■ GIVEN TASK ■
Extract each line of the data and write it out again exactly.

■ DATA EXCERPT ■
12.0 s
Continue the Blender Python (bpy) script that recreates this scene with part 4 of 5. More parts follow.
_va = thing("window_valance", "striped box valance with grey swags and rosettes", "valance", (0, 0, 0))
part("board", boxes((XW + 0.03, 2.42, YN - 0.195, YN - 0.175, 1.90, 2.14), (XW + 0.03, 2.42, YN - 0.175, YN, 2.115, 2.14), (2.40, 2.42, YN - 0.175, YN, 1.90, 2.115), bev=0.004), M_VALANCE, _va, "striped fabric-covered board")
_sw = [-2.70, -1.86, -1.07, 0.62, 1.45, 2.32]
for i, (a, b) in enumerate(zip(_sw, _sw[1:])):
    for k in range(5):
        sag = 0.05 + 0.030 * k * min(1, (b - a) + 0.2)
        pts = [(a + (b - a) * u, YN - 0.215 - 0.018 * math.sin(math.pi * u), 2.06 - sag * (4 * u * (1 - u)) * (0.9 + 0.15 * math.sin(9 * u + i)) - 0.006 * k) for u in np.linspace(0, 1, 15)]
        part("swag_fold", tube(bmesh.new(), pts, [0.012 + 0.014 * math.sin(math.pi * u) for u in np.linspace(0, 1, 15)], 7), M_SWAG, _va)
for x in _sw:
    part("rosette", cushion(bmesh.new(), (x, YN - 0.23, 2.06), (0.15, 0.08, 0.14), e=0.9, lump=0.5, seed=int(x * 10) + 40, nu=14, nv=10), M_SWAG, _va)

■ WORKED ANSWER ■
12.0 s
Continue the Blender Python (bpy) script that recreates this scene with part 4 of 5. More parts follow.
_va = thing("window_valance", "striped box valance with grey swags and rosettes", "valance", (0, 0, 0))
part("board", boxes((XW + 0.03, 2.42, YN - 0.195, YN - 0.175, 1.90, 2.14), (XW + 0.03, 2.42, YN - 0.175, YN, 2.115, 2.14), (2.40, 2.42, YN - 0.175, YN, 1.90, 2.115), bev=0.004), M_VALANCE, _va, "striped fabric-covered board")
_sw = [-2.70, -1.86, -1.07, 0.62, 1.45, 2.32]
for i, (a, b) in enumerate(zip(_sw, _sw[1:])):
    for k in range(5):
        sag = 0.05 + 0.030 * k * min(1, (b - a) + 0.2)
        pts = [(a + (b - a) * u, YN - 0.215 - 0.018 * math.sin(math.pi * u), 2.06 - sag * (4 * u * (1 - u)) * (0.9 + 0.15 * math.sin(9 * u + i)) - 0.006 * k) for u in np.linspace(0, 1, 15)]
        part("swag_fold", tube(bmesh.new(), pts, [0.012 + 0.014 * math.sin(math.pi * u) for u in np.linspace(0, 1, 15)], 7), M_SWAG, _va)
for x in _sw:
    part("rosette", cushion(bmesh.new(), (x, YN - 0.23, 2.06), (0.15, 0.08, 0.14), e=0.9, lump=0.5, seed=int(x * 10) + 40, nu=14, nv=10), M_SWAG, _va)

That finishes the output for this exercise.